Monday, March 30, 2009


You swipe you card, Your balance is $1.25, what are your options? well lets see, bagel with cream cheese, carrot sticks with ranch dressing, none of that feels like it will hit the spot, hmmmm. anything else?

thanks Sam for spotting this.

Saturday, March 28, 2009

Not wasting any time

From our friend and reader Bryan J Bryce.
NOTE: Doesn't that name just roll off the tongue? Doesn't it?

Found these in the tunnel near the Canon Center, Thought it was pretty funny that they were right next to each other.

Bryan, isn't that tunnel next to the dorms? Where the freshman live? I wonder who decides where to put these, and if they really want to push speed-dating and pregnancy, or, as I call them when mentioned together, quick-mating.

A Thin Red Line

Always check the Wilk Board, it's gold every time.

This time with some help from an anonymous editor and their red pen. With one stroke of genius he took this ordinary crock pot offer and turned it into something we can all enjoy.

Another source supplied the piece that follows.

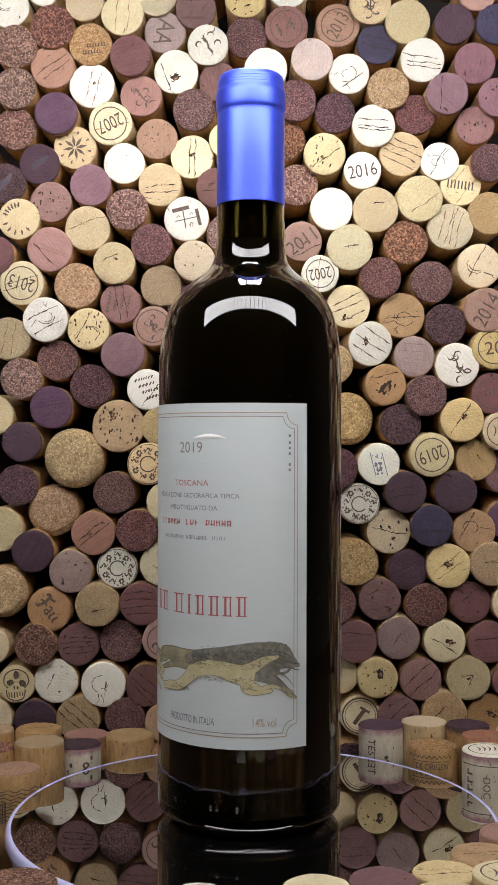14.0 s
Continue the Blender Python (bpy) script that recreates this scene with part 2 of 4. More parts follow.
def glowing(name, strength):
    m = mat(name, 0.5, (0.9, 0.9, 0.9))
    n = Net(m)
    n.put(n.b.inputs["Emission Color"], (0.985, 0.97, 0.985))
    n.put(n.b.inputs["Emission Strength"], strength)
    return m


# ---- builders ----


def finish(name, bm, materials, parent=None, label="", smooth=True):
    me = bpy.data.meshes.new(name)
    bm.normal_update()
    bm.to_mesh(me)
    bm.free()
    for m in materials if isinstance(materials, (list, tuple)) else [materials]:
        me.materials.append(m)
    if smooth:
        for p in me.polygons:
            p.use_smooth = True
    ob = new(name, me)
    ob.parent = parent
    return tagged(ob, label)


def part(name, bm, material, parent, label="", smooth=True):
    return finish(name, bm, material, parent, label, smooth)


def box(bm, x0, x1, y0, y1, z0, z1, bevel=0.0):
    r = bmesh.ops.create_cube(bm, size=1.0)
    for v in r["verts"]:
        v.co = Vector(((x0 + x1) / 2 + v.co.x * (x1 - x0), (y0 + y1) / 2 + v.co.y * (y1 - y0), (z0 + z1) / 2 + v.co.z * (z1 - z0)))
    if bevel:
        es = list({e for v in r["verts"] for e in v.link_edges})
        bmesh.ops.bevel(bm, geom=es, offset=bevel, segments=2, affect="EDGES", profile=0.5)
    return bm


def lathe(profile, steps=96, closed=False):
    """A body turned about z from (radius, height) pairs; radius 0 closes an end."""
    bm = bmesh.new()
    rings = []
    for r, z in profile:
        if r < 1e-6:
            rings.append([bm.verts.new((0, 0, z))])
        else:
            rings.append([bm.verts.new((r * math.cos(2 * math.pi * i / steps), r * math.sin(2 * math.pi * i / steps), z)) for i in range(steps)])
    pairs = list(zip(rings, rings[1:])) + ([(rings[-1], rings[0])] if closed else [])
    for a, b in pairs:
        for i in range(steps):
            j = (i + 1) % steps
            if len(a) == 1 and len(b) == 1:
                continue
            if len(a) == 1:
                bm.faces.new((a[0], b[j], b[i]))
            elif len(b) == 1:
                bm.faces.new((a[i], a[j], b[0]))
            else:
                bm.faces.new((a[i], a[j], b[j], b[i]))
    bmesh.ops.recalc_face_normals(bm, faces=bm.faces)
    return bm


# flat drawing: meshes in the (u, v) plane, later laid on an end or wrapped round a cylinder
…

plus that's a great deal on a Crack Pot.

Always check the Wilk board

Friday, March 27, 2009

TJH - D.I. Adventures

I'll just cut to the chase, shall we?

This is one of those things that can't be learned from a book. Memorization isn't quite muscle-memory.

I'm imagining Chuck Norris studying really hard for his final in Kung-Fu-Kollege. I'll bet this guy was his professor.

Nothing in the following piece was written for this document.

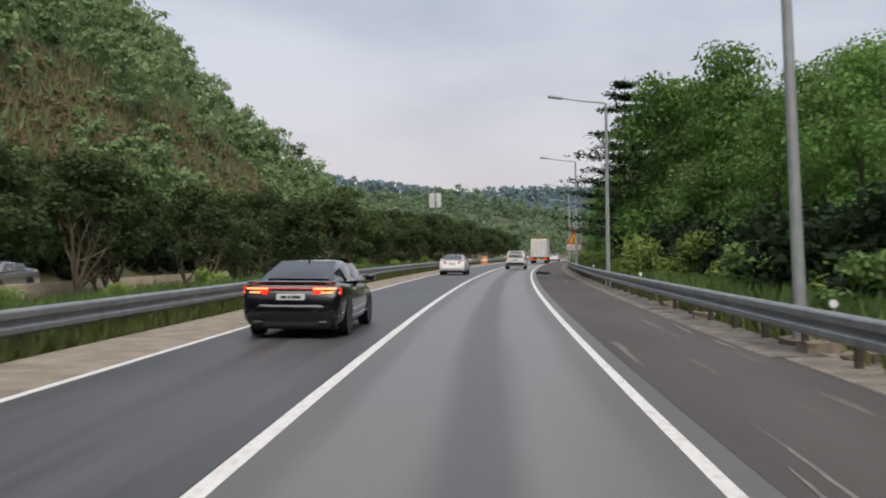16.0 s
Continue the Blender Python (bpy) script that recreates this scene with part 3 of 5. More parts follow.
M_BOX = plain("dark_grey_box_paint", (0.05, 0.053, 0.05), 0.5, vary=0.35)
M_PALEBOX = plain("pale_grey_enamel", (0.42, 0.43, 0.42), 0.4, vary=0.2)
BOX_R = [52.0, 68.5, 84.4, 99.9, 115.8, 131.7, 147.9, 163.5, 180.0, 196.0, 212.5, 228.3, 244.0, 259.6, 276.2, 291.5, 307.4, 323.3, 339.1, 355.4, 370.7]
BOX_L = [53.0, 68.6, 84.6, 100.4, 116.3, 132.5, 149.2, 165.3, 181.7, 197.6, 213.3, 228.5, 243.7, 259.1, 274.8, 290.6, 307.1, 323.0, 338.6, 354.3, 369.5]
proto_box = {}
for side, stations, z in ((1, BOX_R, 1.27), (-1, BOX_L, 1.17)):
    for i, s in enumerate(stations):
        pale = side > 0 and i in (1, 7, 9, 13, 16, 17)
        key = (side, pale)
        if key not in proto_box:
            proto_box[key] = box_with_cable(s, z, side, pale)
        else:
            copy_thing(proto_box[key], wall_frame(s, z, side))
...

Note that the book clearly teaches how to fend off three men at once, one of whom has a machete on the cover

I was absolutely puzzled by this title and front graphic. I opened the cover to investigate. It was a short investigation. The book argued the virtues of a genderless society. Ya, you're probably right. Everything would be better if we were all gray and asexual, like flatworms. Those flatworms have got it figured out.

, I ask you WHO buys and/or uses this or any other Big Dog brand merchandise? WHO?
It's a mousepad.
What is this person trying to say with their choice in heavily branded...anything "Big Dog"? Is it a manliness thing? 'Cause I don't think the Harry Potter motif is helping the cause.

On the subject of gender identity, I thought the women's lib movement was largely in the 60's. Apparently, it was still okay to talk down to simple-minded female folk in the 90's.
Maybe I'm being a little harsh though. They are trying to reach out to girlies to explain that darn confusing man machine, the computer.

All sarcasm aside, I don't know how you make computer instruction gender specific. Really.

Wednesday, March 25, 2009

Geography Fail

Somehow, this doesn't seem to work out.

I mean...they're in Provo...but...but...

I'm so confused.
I'm so scared.

Tuesday, March 24, 2009


Thank you Costco.

Because free sample cream puffs and celebrity gossip are best consumed together.

...and if you read all about LeAnn Rimes' relationship while you're still in the store, you don't have to pay for the magazine.

Monday, March 23, 2009

Where You Go When Your Trailer Home Doesn't Fit A Couch.

Wednesday, March 18, 2009


As I sat in the library studying game theory, I noticed someone else doing some strategic thinking as well. He was playing chess. Chess is an interesting game. You have to get inside the mind of the other player and anticipate his moves. This proves quite difficult, unless the other player is,well... you. Alone. By yourself, in a library cubicle.

Wednesday, March 4, 2009

Mystery Meat? Not any more.

I've heard that in some places in Africa, on the jars and cans, they put a picture of the contents as to avoid confusion among those who are illiterate. the story says that Gerber failed to note this in their market research, and as they stocked Africa with their first shipments of baby food with that adorable Gerber baby on the jars, the result was a lot of appalled African women.

I didn't know we had similar problems with illiteracy here in Provo, but apparently at Albertsons they've decided we need our dead pigs to better resemble.... well... dead pigs.

If you ask me, Pork Sausage should fall under the umbrella of advice given in the movie Tommy Boy:

"I could sure get a good look at a t-bone by sticking my head up a bulls butt*, but I'd rather take the butchers word for it."

Even those that are ravenous carnivores would rather not conjure up visions of what their breakfast sausage looked like when it was still alive and kicking. Plus, who wants someone sticking superfluous fingers in their sausage?

*(edited, sorry to all the purists)

Sunday, March 1, 2009

4 Life

This happens in LA. This happens in NY. I didn't think this happened in UT.

This is a fountain (covered for winter) in a park in Orem. Fitting that I see this the day after the Vanilla Ice/MC Hammer concert in the same town? Probably.

Man. I can't believe I missed that concert.


Went to a friend's for lunch, and what does he have sitting on his shelf? A 1927 school yearbook from the BYU. Amazing what you can find at local garage sales.

This must have been quite the guy. I'll bet people liked him.

And why, when you say the same thing about a woman, does it sound a little bit suggestive?